TASK TO COMPLETE: Find how many lines in the data below mention "import". Give the number only.

DATA RECORDS:
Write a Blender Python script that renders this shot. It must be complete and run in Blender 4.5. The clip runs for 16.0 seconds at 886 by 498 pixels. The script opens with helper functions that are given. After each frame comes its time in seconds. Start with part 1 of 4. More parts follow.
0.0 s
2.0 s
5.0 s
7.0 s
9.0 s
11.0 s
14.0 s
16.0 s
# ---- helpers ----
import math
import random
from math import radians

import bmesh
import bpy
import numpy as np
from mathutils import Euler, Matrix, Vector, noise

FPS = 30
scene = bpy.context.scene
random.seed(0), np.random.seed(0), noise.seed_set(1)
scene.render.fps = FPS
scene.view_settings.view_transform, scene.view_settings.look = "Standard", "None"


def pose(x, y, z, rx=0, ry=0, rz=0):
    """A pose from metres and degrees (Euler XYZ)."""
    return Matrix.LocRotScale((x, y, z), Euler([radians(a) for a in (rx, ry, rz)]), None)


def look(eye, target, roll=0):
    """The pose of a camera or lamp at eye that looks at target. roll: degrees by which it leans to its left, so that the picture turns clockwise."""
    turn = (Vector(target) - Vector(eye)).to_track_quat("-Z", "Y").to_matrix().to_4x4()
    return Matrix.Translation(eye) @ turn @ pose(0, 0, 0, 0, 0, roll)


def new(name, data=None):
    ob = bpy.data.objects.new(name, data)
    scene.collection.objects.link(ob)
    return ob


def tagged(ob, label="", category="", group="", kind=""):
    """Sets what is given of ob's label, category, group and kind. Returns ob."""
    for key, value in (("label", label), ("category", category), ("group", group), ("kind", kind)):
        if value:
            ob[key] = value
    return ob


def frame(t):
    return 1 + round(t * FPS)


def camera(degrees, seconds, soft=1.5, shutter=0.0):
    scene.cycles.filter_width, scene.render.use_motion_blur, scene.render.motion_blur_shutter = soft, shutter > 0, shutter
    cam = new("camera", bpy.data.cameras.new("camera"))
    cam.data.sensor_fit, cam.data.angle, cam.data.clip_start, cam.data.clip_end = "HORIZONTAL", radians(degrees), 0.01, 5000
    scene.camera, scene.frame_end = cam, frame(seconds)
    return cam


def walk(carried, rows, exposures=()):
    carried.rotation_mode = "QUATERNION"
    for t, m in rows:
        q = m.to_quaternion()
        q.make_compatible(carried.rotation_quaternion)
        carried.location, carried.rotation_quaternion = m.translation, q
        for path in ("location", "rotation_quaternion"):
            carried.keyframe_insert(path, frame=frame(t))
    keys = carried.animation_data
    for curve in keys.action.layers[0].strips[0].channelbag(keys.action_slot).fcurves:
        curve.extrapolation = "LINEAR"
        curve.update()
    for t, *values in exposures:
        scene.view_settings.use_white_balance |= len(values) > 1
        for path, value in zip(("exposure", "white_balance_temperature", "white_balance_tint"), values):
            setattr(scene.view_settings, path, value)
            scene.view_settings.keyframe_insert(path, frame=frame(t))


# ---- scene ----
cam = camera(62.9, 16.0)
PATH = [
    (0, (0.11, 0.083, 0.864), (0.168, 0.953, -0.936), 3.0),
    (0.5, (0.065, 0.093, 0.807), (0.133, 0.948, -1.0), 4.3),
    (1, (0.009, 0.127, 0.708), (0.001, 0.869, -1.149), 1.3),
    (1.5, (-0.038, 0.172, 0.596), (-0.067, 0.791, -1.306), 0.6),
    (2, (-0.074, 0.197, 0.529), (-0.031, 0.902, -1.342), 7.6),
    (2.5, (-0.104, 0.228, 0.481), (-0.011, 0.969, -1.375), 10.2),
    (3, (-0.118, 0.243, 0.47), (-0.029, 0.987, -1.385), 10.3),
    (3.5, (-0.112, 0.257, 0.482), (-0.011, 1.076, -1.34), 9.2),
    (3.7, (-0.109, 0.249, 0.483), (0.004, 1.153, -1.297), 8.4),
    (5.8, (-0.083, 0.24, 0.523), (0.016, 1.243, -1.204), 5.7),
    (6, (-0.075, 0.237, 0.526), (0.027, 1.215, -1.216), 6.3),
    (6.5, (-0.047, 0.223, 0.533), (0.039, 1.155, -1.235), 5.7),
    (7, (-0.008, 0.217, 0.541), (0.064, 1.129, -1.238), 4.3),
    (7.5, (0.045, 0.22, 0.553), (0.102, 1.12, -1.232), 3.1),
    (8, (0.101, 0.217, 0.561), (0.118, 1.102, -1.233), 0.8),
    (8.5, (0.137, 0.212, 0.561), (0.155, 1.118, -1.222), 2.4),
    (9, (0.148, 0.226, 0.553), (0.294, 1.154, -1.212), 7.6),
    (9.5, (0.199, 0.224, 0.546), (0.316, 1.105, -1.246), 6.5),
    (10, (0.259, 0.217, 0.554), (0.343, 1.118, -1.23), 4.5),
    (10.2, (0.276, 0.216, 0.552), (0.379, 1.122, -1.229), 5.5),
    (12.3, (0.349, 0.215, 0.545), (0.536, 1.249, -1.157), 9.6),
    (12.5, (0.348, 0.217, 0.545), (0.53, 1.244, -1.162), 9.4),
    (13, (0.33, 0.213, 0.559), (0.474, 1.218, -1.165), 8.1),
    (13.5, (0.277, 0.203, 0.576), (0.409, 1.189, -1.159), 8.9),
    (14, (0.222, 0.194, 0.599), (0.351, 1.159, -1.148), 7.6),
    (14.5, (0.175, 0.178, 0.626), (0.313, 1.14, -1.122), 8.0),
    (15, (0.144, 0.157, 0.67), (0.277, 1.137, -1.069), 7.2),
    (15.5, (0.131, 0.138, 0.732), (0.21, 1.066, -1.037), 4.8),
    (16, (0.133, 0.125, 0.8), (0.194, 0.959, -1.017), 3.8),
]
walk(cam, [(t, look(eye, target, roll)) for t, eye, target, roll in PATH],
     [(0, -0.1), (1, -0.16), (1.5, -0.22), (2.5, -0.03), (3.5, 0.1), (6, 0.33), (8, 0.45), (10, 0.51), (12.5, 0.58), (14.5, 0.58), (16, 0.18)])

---

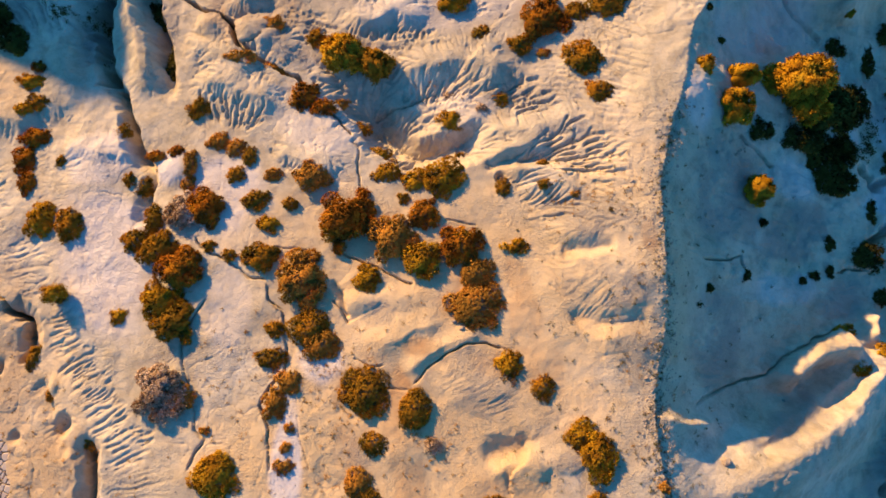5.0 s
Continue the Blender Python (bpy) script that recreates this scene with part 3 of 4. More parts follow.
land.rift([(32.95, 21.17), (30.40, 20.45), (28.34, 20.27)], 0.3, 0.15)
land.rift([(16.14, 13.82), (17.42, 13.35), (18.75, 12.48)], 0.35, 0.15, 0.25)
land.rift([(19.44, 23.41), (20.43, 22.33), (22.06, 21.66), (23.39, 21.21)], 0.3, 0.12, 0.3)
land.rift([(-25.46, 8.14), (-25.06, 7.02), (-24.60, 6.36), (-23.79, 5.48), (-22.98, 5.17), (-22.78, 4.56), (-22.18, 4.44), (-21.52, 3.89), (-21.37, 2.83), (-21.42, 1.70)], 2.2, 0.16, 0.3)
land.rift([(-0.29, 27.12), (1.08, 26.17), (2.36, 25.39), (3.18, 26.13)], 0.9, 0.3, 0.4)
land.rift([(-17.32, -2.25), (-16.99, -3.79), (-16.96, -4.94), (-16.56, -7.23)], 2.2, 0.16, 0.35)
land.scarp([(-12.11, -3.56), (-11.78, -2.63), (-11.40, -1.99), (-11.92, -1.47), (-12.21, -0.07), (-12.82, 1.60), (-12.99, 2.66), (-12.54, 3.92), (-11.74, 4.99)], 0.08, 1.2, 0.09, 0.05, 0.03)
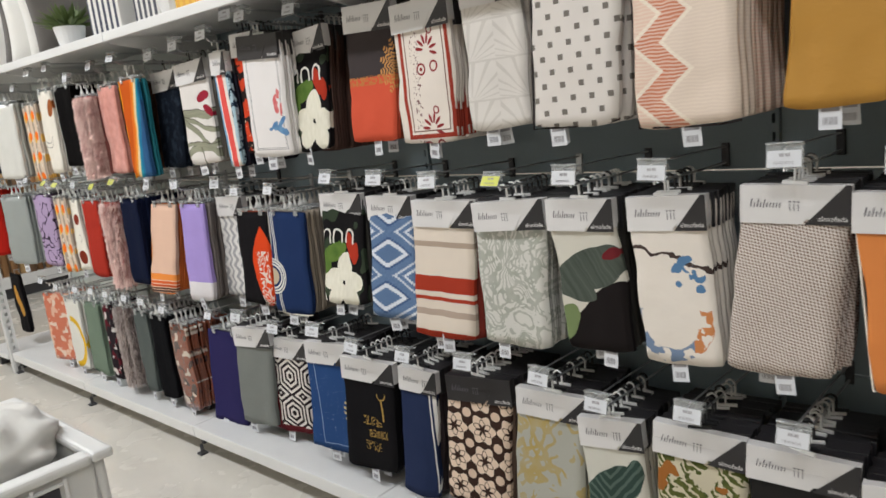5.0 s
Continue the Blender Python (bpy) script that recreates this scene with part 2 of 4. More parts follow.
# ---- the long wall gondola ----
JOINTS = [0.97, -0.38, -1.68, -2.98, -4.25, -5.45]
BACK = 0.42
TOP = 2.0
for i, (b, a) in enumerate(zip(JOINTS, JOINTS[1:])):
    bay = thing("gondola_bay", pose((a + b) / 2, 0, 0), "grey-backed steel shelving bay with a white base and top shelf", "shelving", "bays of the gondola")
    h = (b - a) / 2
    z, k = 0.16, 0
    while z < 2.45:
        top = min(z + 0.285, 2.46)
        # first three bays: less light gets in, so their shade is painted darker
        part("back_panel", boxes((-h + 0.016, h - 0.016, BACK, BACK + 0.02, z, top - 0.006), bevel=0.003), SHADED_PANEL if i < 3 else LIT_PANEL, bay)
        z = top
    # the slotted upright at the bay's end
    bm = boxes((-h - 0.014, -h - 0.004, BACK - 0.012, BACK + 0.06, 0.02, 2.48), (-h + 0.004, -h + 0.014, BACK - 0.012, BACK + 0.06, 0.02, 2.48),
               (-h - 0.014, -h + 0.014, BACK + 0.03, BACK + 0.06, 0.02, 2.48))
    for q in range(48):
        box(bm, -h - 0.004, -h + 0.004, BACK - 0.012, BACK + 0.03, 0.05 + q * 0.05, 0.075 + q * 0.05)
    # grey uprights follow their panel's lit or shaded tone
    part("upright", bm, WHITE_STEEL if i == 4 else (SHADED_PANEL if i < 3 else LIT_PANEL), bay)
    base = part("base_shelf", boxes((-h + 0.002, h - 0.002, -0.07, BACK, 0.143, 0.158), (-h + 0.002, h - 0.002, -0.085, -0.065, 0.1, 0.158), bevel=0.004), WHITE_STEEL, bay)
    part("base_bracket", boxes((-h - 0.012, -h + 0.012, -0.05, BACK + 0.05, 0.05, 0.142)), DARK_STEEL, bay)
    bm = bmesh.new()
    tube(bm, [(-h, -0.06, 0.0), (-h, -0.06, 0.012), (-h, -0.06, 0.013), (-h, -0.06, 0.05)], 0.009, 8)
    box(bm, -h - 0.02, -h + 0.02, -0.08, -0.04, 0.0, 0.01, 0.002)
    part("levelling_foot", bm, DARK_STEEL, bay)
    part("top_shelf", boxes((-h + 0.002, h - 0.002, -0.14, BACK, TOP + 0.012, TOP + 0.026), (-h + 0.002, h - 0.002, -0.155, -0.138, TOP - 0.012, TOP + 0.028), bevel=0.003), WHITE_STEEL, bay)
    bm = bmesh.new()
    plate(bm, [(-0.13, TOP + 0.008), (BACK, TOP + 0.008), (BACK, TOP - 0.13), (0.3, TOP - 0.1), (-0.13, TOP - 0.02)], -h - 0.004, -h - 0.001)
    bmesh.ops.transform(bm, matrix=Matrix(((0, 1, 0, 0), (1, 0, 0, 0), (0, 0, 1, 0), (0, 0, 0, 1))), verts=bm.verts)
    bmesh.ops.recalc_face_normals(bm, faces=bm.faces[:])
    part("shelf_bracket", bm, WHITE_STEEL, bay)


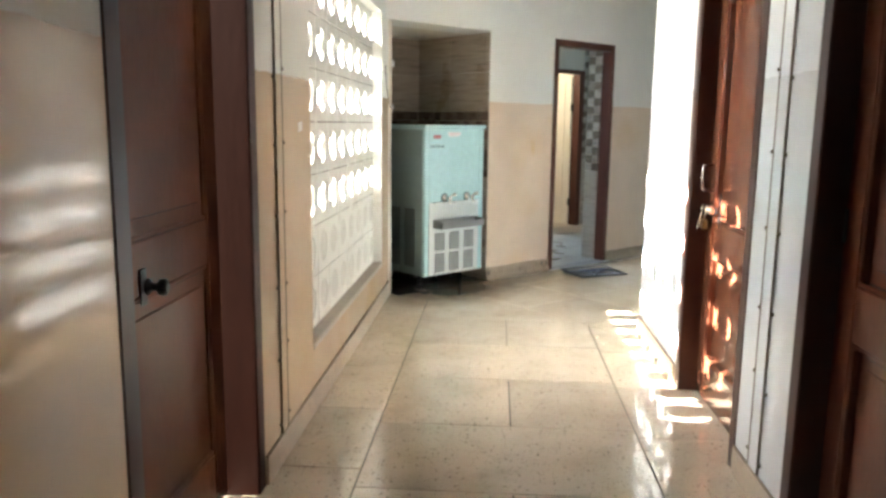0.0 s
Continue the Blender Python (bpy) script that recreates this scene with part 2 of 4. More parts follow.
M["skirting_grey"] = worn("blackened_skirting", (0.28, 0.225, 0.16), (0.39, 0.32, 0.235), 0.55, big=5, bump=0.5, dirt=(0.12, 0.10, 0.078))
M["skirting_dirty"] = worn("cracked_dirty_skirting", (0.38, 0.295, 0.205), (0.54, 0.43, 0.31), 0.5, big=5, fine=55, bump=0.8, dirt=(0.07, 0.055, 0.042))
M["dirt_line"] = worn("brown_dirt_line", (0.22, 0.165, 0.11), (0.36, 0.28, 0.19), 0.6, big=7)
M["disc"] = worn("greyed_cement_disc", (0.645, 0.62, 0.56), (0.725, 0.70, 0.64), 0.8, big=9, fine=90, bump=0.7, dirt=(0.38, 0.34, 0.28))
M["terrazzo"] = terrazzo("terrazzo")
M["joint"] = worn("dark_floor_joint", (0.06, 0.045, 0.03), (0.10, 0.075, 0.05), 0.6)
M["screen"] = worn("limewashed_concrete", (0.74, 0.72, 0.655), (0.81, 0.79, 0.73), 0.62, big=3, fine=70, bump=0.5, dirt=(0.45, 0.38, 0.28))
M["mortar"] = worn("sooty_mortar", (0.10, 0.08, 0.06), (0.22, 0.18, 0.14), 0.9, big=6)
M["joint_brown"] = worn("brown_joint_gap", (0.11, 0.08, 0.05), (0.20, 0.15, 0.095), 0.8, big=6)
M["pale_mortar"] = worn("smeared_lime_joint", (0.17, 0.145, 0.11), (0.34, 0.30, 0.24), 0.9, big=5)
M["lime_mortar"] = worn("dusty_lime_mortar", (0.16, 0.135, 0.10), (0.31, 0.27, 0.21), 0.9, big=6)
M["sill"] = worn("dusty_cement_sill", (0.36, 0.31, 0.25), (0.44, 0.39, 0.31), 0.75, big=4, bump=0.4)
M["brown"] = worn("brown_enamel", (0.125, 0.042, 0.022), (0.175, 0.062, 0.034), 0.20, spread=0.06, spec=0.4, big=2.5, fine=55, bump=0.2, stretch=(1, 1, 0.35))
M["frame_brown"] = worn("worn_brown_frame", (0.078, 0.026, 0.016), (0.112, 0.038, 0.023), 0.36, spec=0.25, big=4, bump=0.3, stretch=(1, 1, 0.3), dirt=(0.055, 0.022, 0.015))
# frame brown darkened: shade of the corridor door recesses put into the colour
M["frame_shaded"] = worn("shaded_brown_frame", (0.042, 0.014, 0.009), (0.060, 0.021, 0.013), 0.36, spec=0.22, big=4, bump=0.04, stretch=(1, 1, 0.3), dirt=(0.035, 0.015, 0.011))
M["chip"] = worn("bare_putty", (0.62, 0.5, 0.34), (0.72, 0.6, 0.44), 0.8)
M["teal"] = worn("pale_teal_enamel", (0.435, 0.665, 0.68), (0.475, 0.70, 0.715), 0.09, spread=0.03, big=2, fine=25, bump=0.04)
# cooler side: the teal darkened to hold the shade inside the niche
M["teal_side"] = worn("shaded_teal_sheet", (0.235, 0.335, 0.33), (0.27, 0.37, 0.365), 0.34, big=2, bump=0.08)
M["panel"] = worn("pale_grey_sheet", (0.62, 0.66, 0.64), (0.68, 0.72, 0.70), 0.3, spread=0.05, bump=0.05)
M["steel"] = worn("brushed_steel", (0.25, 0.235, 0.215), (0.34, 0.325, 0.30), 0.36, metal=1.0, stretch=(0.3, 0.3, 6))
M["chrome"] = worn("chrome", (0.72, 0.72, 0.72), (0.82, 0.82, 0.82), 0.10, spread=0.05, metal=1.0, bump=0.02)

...

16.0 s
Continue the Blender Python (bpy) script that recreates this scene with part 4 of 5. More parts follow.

THE REPLY: 7